WHAT TO PRODUCE: Only the lines from the one containing "scene.collection.objects.link(ob)" through the one containing "q = m.to_quaternion()" are wanted. Give them again exactly, both ends included.
** START **
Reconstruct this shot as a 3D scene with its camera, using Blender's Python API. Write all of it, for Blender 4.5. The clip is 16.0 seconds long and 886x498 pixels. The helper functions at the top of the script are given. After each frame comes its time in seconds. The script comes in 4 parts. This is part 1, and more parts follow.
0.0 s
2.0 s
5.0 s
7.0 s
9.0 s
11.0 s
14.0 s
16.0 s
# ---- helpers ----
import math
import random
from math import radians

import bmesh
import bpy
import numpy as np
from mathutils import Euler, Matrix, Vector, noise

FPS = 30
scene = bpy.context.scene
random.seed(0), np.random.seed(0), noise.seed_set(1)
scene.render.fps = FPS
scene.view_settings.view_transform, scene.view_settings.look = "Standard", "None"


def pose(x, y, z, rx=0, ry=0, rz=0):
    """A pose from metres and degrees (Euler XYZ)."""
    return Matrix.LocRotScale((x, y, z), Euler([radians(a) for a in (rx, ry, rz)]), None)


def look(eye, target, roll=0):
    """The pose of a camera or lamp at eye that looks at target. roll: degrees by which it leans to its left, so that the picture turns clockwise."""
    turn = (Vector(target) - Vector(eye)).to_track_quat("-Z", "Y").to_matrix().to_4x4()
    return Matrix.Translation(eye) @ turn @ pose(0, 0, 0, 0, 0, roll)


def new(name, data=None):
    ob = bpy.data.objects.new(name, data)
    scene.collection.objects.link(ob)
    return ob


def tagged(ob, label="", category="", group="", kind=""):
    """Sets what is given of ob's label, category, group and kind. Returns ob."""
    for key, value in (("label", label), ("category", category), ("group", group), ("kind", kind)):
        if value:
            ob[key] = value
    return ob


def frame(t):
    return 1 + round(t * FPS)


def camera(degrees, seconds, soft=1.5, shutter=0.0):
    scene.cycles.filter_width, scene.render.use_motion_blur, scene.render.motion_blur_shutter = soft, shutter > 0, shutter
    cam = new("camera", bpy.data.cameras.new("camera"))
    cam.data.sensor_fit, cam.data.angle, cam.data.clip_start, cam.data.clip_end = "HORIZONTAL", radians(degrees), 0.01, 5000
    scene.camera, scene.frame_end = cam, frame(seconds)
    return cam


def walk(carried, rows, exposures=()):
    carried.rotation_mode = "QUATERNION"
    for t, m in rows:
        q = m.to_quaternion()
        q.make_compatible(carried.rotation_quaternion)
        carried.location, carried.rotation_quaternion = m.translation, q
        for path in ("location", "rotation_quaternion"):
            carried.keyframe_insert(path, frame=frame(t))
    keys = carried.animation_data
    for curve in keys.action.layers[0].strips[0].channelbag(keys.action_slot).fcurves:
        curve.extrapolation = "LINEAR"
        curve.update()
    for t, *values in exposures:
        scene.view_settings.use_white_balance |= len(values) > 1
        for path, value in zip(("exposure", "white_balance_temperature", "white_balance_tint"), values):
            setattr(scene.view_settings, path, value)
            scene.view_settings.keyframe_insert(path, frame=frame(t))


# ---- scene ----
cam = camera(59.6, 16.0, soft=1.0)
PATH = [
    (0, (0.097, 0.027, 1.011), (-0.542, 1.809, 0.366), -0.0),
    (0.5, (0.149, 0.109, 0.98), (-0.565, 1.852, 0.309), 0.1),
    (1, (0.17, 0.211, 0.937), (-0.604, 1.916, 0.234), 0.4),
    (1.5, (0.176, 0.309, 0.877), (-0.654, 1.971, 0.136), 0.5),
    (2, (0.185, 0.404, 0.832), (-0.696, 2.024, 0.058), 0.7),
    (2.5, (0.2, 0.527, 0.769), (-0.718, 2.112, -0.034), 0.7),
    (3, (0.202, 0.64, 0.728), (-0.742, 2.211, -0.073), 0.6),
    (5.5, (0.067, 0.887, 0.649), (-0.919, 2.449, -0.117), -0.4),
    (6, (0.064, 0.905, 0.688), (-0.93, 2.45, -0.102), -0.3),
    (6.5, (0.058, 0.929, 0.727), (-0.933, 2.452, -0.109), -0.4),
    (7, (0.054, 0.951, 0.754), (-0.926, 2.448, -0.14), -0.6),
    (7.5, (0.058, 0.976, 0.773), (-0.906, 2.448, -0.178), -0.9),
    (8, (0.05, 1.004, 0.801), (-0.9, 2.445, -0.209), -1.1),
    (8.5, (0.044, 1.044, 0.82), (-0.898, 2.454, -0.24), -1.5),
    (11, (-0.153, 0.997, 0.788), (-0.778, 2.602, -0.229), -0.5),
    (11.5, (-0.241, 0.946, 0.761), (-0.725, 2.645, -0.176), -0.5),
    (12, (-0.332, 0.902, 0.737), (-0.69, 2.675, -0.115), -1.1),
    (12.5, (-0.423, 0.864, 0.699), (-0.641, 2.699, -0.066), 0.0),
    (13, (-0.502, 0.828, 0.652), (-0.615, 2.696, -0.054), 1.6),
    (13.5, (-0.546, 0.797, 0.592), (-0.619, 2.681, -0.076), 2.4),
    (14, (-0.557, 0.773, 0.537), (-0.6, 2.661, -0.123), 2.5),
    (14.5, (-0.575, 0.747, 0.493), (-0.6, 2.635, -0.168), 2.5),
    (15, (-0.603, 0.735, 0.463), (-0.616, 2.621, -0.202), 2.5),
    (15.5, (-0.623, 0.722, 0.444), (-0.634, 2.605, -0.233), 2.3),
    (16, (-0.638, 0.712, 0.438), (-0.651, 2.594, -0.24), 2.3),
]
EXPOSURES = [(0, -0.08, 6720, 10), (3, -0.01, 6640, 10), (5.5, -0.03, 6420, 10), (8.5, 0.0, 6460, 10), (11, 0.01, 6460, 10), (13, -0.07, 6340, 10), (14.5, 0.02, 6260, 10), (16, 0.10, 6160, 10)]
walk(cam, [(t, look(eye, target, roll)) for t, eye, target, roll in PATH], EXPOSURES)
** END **
** START **
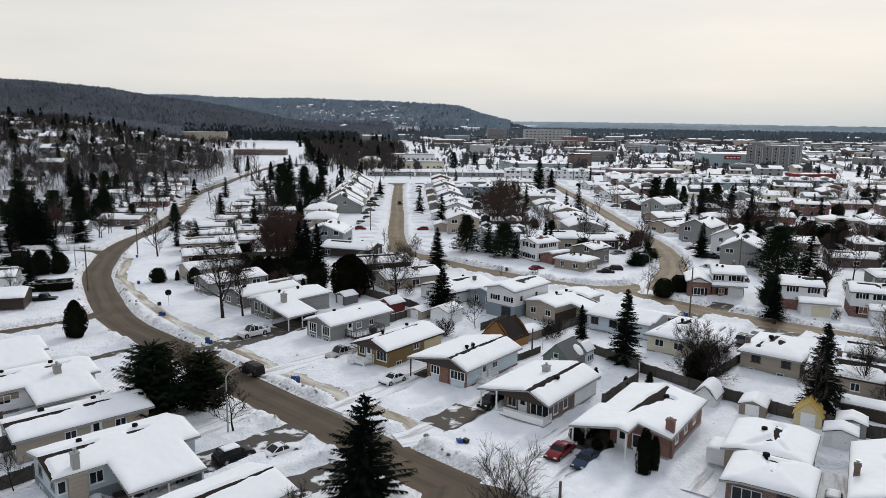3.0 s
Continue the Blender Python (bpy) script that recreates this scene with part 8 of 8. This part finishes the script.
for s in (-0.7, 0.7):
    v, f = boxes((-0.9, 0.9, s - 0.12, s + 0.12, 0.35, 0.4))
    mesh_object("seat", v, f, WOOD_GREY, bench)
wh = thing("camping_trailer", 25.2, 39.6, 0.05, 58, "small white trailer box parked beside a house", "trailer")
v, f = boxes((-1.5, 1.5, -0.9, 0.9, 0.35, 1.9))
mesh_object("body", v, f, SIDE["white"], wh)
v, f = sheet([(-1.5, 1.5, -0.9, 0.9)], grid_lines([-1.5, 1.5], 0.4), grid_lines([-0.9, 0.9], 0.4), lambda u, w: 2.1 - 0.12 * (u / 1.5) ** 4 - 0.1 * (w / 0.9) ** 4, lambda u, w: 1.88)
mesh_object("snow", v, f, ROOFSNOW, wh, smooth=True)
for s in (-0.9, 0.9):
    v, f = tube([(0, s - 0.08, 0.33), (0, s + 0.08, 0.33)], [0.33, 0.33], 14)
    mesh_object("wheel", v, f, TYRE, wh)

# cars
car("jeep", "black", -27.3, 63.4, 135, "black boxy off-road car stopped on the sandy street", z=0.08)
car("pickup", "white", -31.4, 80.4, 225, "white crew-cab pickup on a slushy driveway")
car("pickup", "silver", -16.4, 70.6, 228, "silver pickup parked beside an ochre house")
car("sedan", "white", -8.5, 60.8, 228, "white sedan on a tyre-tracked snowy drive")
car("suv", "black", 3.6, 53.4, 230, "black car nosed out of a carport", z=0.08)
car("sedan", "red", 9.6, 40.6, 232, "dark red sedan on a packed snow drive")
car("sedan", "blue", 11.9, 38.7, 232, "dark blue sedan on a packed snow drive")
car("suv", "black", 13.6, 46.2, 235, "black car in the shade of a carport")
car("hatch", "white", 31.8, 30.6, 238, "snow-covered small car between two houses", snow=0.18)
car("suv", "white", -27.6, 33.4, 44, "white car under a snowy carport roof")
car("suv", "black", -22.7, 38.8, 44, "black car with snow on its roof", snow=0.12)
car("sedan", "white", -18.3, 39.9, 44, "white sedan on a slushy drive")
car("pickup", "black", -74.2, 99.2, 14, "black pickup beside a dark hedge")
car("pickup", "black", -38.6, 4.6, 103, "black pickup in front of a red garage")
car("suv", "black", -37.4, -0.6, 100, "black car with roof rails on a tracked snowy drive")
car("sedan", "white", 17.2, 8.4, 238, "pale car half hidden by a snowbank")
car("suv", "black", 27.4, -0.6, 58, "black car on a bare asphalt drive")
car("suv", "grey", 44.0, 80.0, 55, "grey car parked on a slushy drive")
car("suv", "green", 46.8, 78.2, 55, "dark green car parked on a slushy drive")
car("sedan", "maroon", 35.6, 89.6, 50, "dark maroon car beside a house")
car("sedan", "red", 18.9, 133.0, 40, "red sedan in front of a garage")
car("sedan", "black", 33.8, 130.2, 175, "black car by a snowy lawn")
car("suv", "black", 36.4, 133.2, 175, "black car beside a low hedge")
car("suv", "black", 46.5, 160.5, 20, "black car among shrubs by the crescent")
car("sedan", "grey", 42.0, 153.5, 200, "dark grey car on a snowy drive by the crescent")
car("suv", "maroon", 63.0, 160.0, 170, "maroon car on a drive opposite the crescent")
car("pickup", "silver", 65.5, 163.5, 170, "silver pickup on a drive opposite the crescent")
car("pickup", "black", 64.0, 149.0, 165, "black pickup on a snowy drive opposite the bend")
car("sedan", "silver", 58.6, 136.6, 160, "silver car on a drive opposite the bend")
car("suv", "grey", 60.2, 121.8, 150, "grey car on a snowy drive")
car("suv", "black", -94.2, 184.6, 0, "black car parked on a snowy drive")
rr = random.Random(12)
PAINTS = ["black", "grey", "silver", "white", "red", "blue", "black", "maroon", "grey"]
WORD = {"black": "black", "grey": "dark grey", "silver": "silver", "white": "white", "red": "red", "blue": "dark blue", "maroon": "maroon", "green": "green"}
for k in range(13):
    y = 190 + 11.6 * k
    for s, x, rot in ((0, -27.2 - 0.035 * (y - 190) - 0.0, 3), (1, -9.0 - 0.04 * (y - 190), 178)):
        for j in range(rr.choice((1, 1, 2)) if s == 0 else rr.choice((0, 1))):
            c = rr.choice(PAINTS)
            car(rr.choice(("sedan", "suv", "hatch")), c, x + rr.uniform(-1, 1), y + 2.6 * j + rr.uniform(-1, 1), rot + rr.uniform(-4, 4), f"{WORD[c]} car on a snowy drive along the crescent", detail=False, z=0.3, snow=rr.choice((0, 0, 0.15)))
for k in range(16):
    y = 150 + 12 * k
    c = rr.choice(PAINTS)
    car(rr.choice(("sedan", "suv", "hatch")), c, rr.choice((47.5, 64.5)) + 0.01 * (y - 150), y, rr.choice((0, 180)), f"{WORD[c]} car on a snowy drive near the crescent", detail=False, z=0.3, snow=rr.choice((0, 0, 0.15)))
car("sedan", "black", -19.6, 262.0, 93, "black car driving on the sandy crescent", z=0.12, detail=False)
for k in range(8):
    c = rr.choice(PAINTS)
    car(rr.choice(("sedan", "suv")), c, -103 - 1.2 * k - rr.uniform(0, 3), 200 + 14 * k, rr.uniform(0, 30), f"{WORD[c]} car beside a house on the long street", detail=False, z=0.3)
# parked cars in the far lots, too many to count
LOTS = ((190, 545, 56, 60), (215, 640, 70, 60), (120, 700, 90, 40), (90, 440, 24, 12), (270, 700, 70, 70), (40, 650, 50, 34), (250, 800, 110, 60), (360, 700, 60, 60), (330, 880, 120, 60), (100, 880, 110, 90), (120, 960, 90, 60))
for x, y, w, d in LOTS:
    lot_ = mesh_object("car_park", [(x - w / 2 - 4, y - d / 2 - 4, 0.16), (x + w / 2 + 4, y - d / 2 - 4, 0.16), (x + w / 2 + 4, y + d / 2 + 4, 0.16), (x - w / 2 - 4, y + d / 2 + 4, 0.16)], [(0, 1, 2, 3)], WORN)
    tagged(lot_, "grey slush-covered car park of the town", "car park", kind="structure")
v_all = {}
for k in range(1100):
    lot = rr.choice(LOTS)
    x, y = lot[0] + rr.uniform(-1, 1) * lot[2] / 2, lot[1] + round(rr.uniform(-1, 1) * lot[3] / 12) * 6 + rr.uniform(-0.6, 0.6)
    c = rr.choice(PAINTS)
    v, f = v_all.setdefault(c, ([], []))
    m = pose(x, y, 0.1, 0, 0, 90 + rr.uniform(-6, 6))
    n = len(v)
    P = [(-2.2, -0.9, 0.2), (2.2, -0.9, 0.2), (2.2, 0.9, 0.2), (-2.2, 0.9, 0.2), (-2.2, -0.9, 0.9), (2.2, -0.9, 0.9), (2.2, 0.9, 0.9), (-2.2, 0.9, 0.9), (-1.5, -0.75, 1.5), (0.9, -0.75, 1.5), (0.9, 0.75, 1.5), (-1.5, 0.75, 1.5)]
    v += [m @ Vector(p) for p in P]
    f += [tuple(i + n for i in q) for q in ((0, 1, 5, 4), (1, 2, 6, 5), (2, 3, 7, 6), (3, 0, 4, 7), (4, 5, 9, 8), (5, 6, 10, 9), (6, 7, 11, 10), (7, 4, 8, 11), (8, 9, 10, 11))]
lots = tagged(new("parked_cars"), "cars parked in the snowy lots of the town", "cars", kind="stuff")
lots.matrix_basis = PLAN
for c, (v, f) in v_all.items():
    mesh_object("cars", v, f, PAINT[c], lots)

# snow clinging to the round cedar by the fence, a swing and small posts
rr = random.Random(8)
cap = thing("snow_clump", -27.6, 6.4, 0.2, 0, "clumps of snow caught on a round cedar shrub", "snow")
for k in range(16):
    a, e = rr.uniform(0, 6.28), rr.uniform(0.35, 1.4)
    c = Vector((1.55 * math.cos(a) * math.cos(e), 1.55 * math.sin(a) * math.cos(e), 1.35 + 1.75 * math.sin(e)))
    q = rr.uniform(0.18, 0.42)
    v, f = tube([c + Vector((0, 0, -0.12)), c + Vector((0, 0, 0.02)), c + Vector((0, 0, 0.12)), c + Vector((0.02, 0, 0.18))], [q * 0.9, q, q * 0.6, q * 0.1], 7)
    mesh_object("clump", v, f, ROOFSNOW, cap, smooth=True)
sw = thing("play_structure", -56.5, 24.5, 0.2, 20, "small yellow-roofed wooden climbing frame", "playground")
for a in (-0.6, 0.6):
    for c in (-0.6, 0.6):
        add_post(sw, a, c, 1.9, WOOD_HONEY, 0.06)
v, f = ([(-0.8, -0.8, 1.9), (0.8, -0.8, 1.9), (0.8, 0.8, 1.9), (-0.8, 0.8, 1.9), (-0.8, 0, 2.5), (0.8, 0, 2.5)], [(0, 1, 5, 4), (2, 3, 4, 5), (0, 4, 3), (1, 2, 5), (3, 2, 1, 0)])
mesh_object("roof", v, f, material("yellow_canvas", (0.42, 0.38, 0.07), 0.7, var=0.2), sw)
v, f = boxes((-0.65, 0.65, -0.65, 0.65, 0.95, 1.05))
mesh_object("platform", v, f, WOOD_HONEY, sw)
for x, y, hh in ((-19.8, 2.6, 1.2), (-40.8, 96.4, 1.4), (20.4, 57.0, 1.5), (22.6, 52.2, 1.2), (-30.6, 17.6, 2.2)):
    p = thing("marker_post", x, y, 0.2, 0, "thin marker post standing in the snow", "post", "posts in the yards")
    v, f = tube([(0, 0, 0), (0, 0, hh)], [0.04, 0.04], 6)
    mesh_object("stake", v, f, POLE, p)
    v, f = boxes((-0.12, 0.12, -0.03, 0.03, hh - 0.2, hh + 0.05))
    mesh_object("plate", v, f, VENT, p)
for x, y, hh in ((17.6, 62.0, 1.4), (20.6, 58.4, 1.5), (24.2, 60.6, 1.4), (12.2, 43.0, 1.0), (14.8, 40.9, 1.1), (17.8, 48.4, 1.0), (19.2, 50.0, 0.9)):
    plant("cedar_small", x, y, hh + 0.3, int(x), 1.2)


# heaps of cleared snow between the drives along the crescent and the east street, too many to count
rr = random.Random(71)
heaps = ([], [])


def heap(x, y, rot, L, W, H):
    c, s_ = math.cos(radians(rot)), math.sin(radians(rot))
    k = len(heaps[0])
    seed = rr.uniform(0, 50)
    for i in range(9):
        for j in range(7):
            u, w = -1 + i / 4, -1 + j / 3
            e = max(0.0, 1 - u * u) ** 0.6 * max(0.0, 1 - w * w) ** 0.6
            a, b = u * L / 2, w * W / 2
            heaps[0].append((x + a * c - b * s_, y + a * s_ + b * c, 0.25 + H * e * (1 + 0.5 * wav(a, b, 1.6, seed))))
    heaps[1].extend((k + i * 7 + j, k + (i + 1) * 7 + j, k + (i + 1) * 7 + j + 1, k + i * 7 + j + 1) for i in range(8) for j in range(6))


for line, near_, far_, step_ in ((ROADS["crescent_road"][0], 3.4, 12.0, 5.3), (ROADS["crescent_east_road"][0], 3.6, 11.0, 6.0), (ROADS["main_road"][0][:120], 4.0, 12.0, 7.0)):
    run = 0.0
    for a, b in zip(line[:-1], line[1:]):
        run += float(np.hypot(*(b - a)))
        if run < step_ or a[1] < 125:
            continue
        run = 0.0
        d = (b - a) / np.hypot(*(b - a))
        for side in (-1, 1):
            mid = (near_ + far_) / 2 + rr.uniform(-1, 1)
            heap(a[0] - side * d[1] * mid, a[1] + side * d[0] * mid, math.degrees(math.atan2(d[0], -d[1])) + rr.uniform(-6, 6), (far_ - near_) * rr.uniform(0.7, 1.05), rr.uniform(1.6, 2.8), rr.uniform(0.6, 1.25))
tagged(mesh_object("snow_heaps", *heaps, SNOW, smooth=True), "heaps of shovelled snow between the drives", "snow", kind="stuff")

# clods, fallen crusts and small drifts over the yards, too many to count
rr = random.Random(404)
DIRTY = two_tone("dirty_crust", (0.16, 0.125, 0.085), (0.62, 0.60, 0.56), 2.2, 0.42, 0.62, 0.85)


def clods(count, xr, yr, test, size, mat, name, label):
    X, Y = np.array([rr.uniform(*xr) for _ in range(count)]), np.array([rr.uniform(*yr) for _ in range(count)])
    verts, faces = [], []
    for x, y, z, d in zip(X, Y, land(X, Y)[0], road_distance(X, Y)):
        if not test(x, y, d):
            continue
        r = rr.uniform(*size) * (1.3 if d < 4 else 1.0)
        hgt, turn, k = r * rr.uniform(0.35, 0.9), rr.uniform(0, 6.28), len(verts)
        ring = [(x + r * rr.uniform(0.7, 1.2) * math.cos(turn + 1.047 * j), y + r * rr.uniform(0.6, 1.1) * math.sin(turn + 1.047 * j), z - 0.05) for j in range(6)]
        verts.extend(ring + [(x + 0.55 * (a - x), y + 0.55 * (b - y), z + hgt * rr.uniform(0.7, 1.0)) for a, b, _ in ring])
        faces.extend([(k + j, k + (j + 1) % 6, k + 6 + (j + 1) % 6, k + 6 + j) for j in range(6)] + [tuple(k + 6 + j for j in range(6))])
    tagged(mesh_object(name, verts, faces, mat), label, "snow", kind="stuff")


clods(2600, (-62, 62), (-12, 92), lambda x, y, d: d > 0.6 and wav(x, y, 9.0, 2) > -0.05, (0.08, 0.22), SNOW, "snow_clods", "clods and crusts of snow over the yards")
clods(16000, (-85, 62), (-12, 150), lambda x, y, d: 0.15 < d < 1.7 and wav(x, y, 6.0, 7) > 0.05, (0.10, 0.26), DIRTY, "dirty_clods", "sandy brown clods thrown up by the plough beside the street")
** END **
SOLVED PROBLEM:
    scene.collection.objects.link(ob)
    return ob


def tagged(ob, label="", category="", group="", kind=""):
    """Sets what is given of ob's label, category, group and kind. Returns ob."""
    for key, value in (("label", label), ("category", category), ("group", group), ("kind", kind)):
        if value:
            ob[key] = value
    return ob


def frame(t):
    return 1 + round(t * FPS)


def camera(degrees, seconds, soft=1.5, shutter=0.0):
    scene.cycles.filter_width, scene.render.use_motion_blur, scene.render.motion_blur_shutter = soft, shutter > 0, shutter
    cam = new("camera", bpy.data.cameras.new("camera"))
    cam.data.sensor_fit, cam.data.angle, cam.data.clip_start, cam.data.clip_end = "HORIZONTAL", radians(degrees), 0.01, 5000
    scene.camera, scene.frame_end = cam, frame(seconds)
    return cam


def walk(carried, rows, exposures=()):
    carried.rotation_mode = "QUATERNION"
    for t, m in rows:
        q = m.to_quaternion()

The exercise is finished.